» Extracted entries:
— begin —
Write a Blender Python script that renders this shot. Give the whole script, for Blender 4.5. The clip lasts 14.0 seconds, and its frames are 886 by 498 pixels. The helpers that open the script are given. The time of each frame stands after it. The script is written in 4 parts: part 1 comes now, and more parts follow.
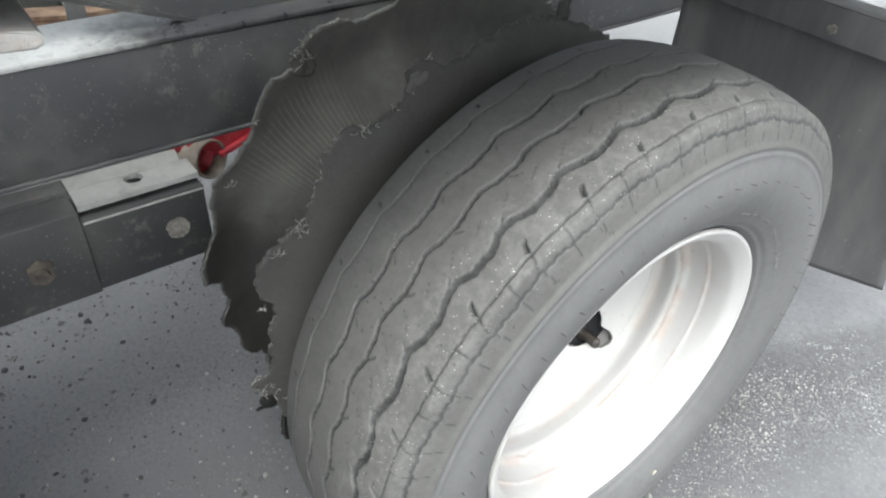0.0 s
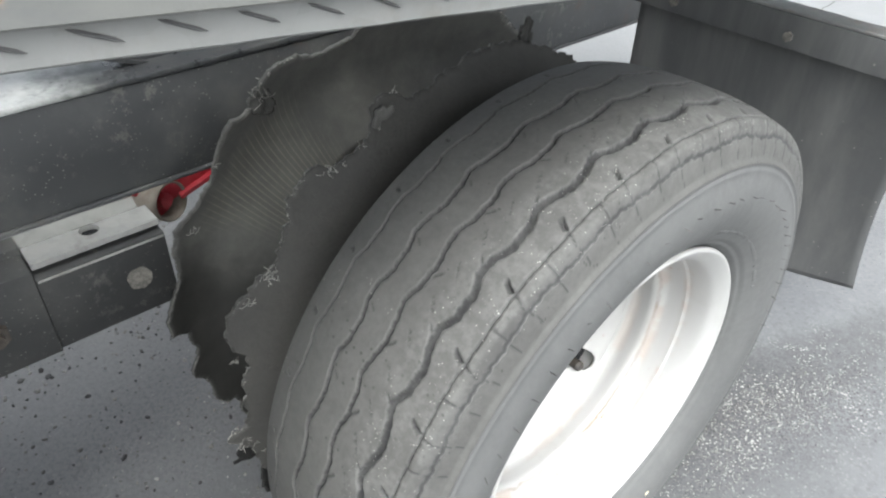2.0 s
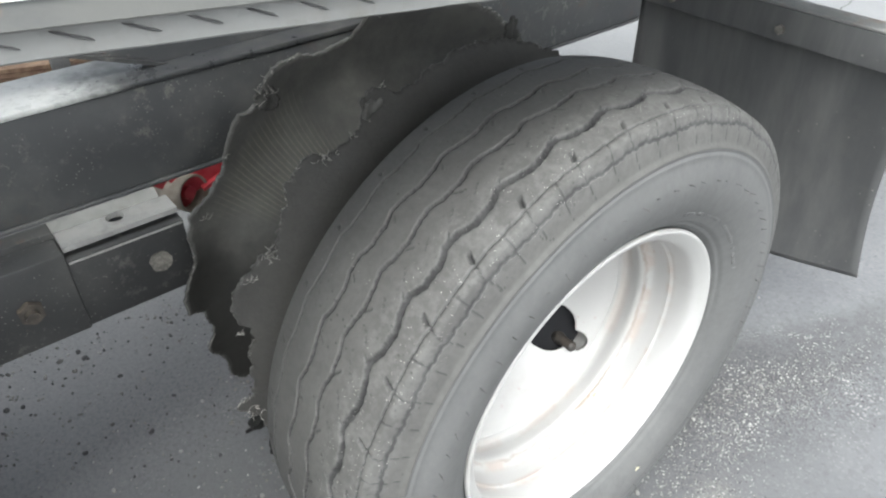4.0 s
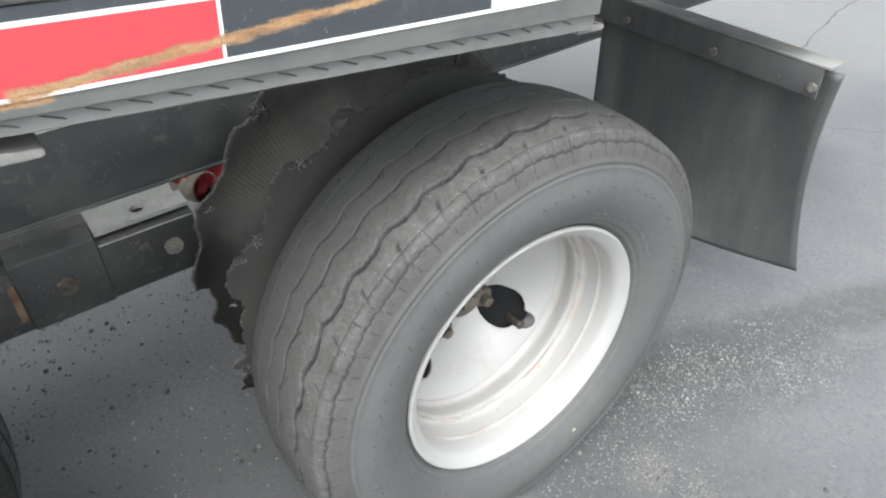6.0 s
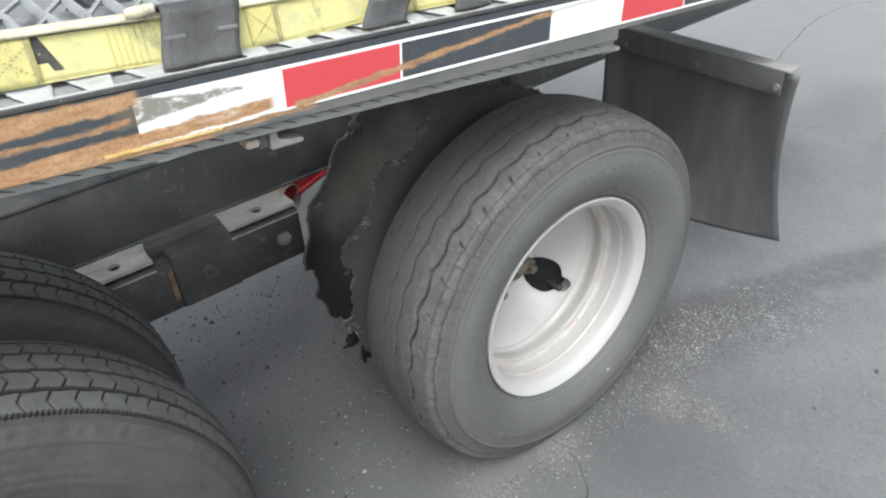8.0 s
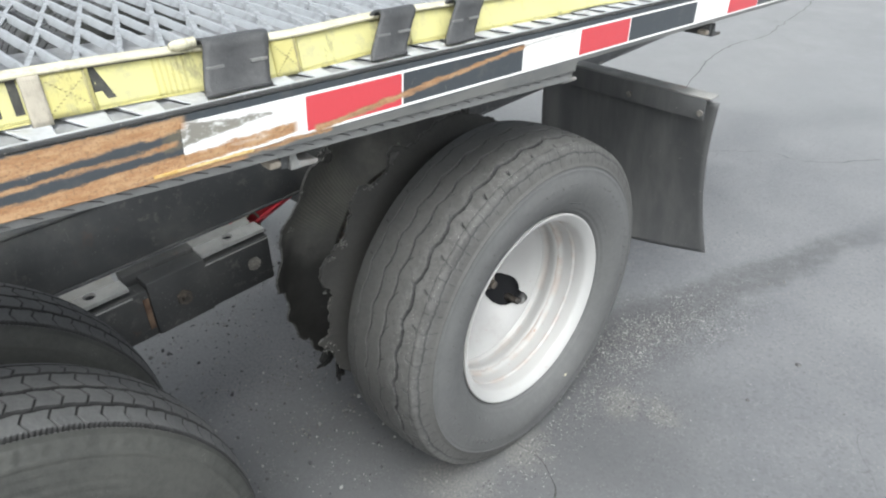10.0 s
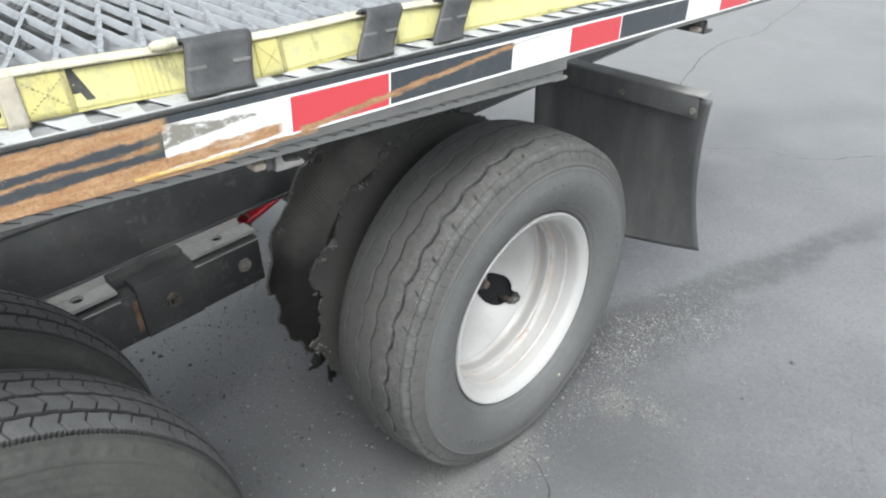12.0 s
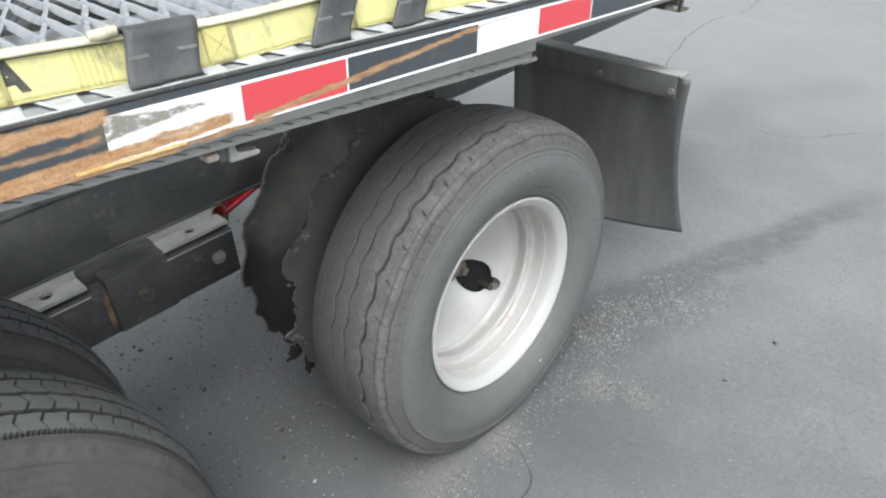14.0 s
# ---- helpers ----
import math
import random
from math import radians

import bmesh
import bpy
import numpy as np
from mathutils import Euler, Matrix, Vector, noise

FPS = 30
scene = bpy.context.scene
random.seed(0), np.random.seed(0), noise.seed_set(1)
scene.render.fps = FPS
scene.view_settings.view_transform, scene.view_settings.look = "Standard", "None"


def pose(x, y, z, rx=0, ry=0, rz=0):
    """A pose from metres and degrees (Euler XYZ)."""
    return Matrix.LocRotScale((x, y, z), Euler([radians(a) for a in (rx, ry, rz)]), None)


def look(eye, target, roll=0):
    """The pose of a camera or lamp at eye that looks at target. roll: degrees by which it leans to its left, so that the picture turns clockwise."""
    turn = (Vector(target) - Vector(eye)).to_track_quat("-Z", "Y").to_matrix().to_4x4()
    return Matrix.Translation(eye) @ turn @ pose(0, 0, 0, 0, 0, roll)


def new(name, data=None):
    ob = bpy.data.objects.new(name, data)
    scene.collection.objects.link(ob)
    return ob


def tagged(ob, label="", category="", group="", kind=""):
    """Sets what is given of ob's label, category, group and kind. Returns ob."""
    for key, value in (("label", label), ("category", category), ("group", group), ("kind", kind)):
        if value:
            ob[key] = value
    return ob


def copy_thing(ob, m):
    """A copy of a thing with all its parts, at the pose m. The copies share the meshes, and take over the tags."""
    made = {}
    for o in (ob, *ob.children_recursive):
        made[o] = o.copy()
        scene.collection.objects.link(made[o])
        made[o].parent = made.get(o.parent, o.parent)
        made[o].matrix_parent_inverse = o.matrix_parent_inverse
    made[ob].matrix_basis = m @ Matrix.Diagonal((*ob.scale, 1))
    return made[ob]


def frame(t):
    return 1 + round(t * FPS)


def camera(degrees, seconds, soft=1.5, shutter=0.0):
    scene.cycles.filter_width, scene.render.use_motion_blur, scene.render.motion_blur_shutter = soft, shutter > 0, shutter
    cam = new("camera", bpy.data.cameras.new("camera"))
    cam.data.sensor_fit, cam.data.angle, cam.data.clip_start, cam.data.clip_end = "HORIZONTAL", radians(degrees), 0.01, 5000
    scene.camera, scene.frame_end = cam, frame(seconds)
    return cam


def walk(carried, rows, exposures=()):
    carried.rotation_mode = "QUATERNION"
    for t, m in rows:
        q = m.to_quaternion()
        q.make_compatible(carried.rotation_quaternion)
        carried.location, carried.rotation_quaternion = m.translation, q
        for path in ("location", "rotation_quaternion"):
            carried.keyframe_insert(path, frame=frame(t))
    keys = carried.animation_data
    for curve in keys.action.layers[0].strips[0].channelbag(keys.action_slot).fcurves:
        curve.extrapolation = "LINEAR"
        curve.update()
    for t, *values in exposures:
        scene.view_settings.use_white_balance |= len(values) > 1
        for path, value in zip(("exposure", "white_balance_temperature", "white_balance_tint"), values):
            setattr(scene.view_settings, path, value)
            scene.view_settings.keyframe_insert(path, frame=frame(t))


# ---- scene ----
cam = camera(64.86, 14.0, soft=2.1)
ROWS = [
    (0.0, 0.2989, -0.5558, 1.0269, 50.844, -38.447, 3.773),
    (0.5, 0.2797, -0.5711, 1.0236, 53.374, -38.781, 1.895),
    (1.0, 0.2394, -0.5752, 1.0269, 51.946, -38.124, 2.997),
    (1.5, 0.224, -0.5528, 1.0185, 46.582, -37.571, 5.545),
    (2.0, 0.2663, -0.5419, 1.03, 47.537, -37.108, 2.098),
    (2.5, 0.3193, -0.531, 1.0245, 47.581, -37.3, 2.844),
    (3.0, 0.3397, -0.5438, 1.045, 50.423, -36.446, 0.699),
    (5.5, 0.4407, -0.5281, 1.0588, 52.503, -38.163, -1.567),
    (6.0, 0.5354, -0.5481, 1.1672, 54.095, -37.968, -0.993),
    (6.5, 0.6651, -0.6123, 1.253, 54.473, -37.109, 0.402),
    (7.0, 0.7276, -0.6817, 1.2657, 59.42, -36.616, -5.277),
    (9.5, 0.7131, -0.9851, 1.3127, 45.104, -32.992, -1.007),
    (10.0, 0.7175, -0.9847, 1.3129, 45.377, -32.974, -1.394),
    (10.5, 0.7161, -0.9841, 1.3133, 45.831, -33.032, -1.621),
    (11.0, 0.7177, -0.9827, 1.312, 45.842, -33.074, -1.828),
    (11.5, 0.7151, -0.9802, 1.3154, 45.618, -32.215, 0.195),
    (12.0, 0.7158, -0.9693, 1.3105, 44.997, -33.136, -1.533),
    (12.5, 0.7088, -0.9762, 1.312, 46.428, -33.042, -2.141),
    (13.0, 0.7009, -0.9752, 1.314, 46.473, -32.826, -1.63),
    (13.5, 0.7079, -0.974, 1.3116, 45.535, -33.555, -1.25),
    (14.0, 0.7342, -0.927, 1.3024, 44.629, -34.347, -2.53),
]


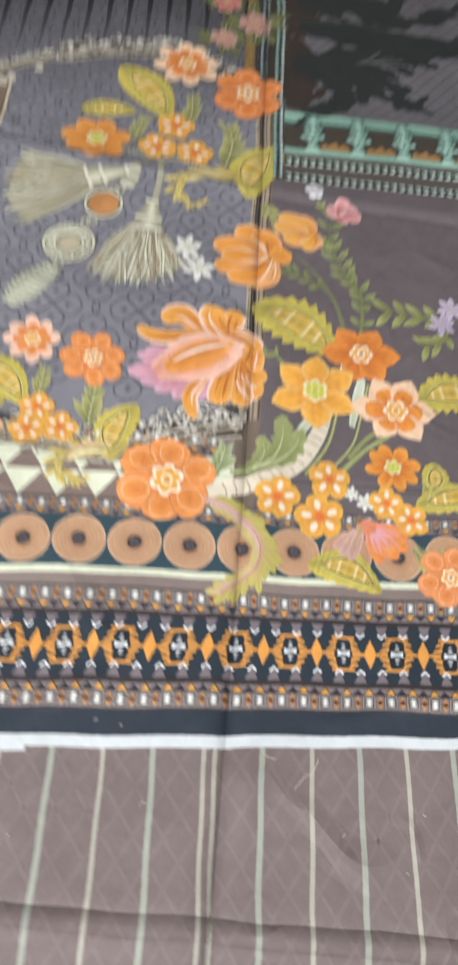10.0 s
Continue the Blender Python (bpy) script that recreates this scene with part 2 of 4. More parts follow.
— end —
» Set problem: Leave the pictures out and print the records above exactly as they stand.

» Exercise result:
Write a Blender Python script that renders this shot. Give the whole script, for Blender 4.5. The clip lasts 14.0 seconds, and its frames are 886 by 498 pixels. The helpers that open the script are given. The time of each frame stands after it. The script is written in 4 parts: part 1 comes now, and more parts follow.
0.0 s
2.0 s
4.0 s
6.0 s
8.0 s
10.0 s
12.0 s
14.0 s
# ---- helpers ----
import math
import random
from math import radians

import bmesh
import bpy
import numpy as np
from mathutils import Euler, Matrix, Vector, noise

FPS = 30
scene = bpy.context.scene
random.seed(0), np.random.seed(0), noise.seed_set(1)
scene.render.fps = FPS
scene.view_settings.view_transform, scene.view_settings.look = "Standard", "None"


def pose(x, y, z, rx=0, ry=0, rz=0):
    """A pose from metres and degrees (Euler XYZ)."""
    return Matrix.LocRotScale((x, y, z), Euler([radians(a) for a in (rx, ry, rz)]), None)


def look(eye, target, roll=0):
    """The pose of a camera or lamp at eye that looks at target. roll: degrees by which it leans to its left, so that the picture turns clockwise."""
    turn = (Vector(target) - Vector(eye)).to_track_quat("-Z", "Y").to_matrix().to_4x4()
    return Matrix.Translation(eye) @ turn @ pose(0, 0, 0, 0, 0, roll)


def new(name, data=None):
    ob = bpy.data.objects.new(name, data)
    scene.collection.objects.link(ob)
    return ob


def tagged(ob, label="", category="", group="", kind=""):
    """Sets what is given of ob's label, category, group and kind. Returns ob."""
    for key, value in (("label", label), ("category", category), ("group", group), ("kind", kind)):
        if value:
            ob[key] = value
    return ob


def copy_thing(ob, m):
    """A copy of a thing with all its parts, at the pose m. The copies share the meshes, and take over the tags."""
    made = {}
    for o in (ob, *ob.children_recursive):
        made[o] = o.copy()
        scene.collection.objects.link(made[o])
        made[o].parent = made.get(o.parent, o.parent)
        made[o].matrix_parent_inverse = o.matrix_parent_inverse
    made[ob].matrix_basis = m @ Matrix.Diagonal((*ob.scale, 1))
    return made[ob]


def frame(t):
    return 1 + round(t * FPS)


def camera(degrees, seconds, soft=1.5, shutter=0.0):
    scene.cycles.filter_width, scene.render.use_motion_blur, scene.render.motion_blur_shutter = soft, shutter > 0, shutter
    cam = new("camera", bpy.data.cameras.new("camera"))
    cam.data.sensor_fit, cam.data.angle, cam.data.clip_start, cam.data.clip_end = "HORIZONTAL", radians(degrees), 0.01, 5000
    scene.camera, scene.frame_end = cam, frame(seconds)
    return cam


def walk(carried, rows, exposures=()):
    carried.rotation_mode = "QUATERNION"
    for t, m in rows:
        q = m.to_quaternion()
        q.make_compatible(carried.rotation_quaternion)
        carried.location, carried.rotation_quaternion = m.translation, q
        for path in ("location", "rotation_quaternion"):
            carried.keyframe_insert(path, frame=frame(t))
    keys = carried.animation_data
    for curve in keys.action.layers[0].strips[0].channelbag(keys.action_slot).fcurves:
        curve.extrapolation = "LINEAR"
        curve.update()
    for t, *values in exposures:
        scene.view_settings.use_white_balance |= len(values) > 1
        for path, value in zip(("exposure", "white_balance_temperature", "white_balance_tint"), values):
            setattr(scene.view_settings, path, value)
            scene.view_settings.keyframe_insert(path, frame=frame(t))


# ---- scene ----
cam = camera(64.86, 14.0, soft=2.1)
ROWS = [
    (0.0, 0.2989, -0.5558, 1.0269, 50.844, -38.447, 3.773),
    (0.5, 0.2797, -0.5711, 1.0236, 53.374, -38.781, 1.895),
    (1.0, 0.2394, -0.5752, 1.0269, 51.946, -38.124, 2.997),
    (1.5, 0.224, -0.5528, 1.0185, 46.582, -37.571, 5.545),
    (2.0, 0.2663, -0.5419, 1.03, 47.537, -37.108, 2.098),
    (2.5, 0.3193, -0.531, 1.0245, 47.581, -37.3, 2.844),
    (3.0, 0.3397, -0.5438, 1.045, 50.423, -36.446, 0.699),
    (5.5, 0.4407, -0.5281, 1.0588, 52.503, -38.163, -1.567),
    (6.0, 0.5354, -0.5481, 1.1672, 54.095, -37.968, -0.993),
    (6.5, 0.6651, -0.6123, 1.253, 54.473, -37.109, 0.402),
    (7.0, 0.7276, -0.6817, 1.2657, 59.42, -36.616, -5.277),
    (9.5, 0.7131, -0.9851, 1.3127, 45.104, -32.992, -1.007),
    (10.0, 0.7175, -0.9847, 1.3129, 45.377, -32.974, -1.394),
    (10.5, 0.7161, -0.9841, 1.3133, 45.831, -33.032, -1.621),
    (11.0, 0.7177, -0.9827, 1.312, 45.842, -33.074, -1.828),
    (11.5, 0.7151, -0.9802, 1.3154, 45.618, -32.215, 0.195),
    (12.0, 0.7158, -0.9693, 1.3105, 44.997, -33.136, -1.533),
    (12.5, 0.7088, -0.9762, 1.312, 46.428, -33.042, -2.141),
    (13.0, 0.7009, -0.9752, 1.314, 46.473, -32.826, -1.63),
    (13.5, 0.7079, -0.974, 1.3116, 45.535, -33.555, -1.25),
    (14.0, 0.7342, -0.927, 1.3024, 44.629, -34.347, -2.53),
]


10.0 s
Continue the Blender Python (bpy) script that recreates this scene with part 2 of 4. More parts follow.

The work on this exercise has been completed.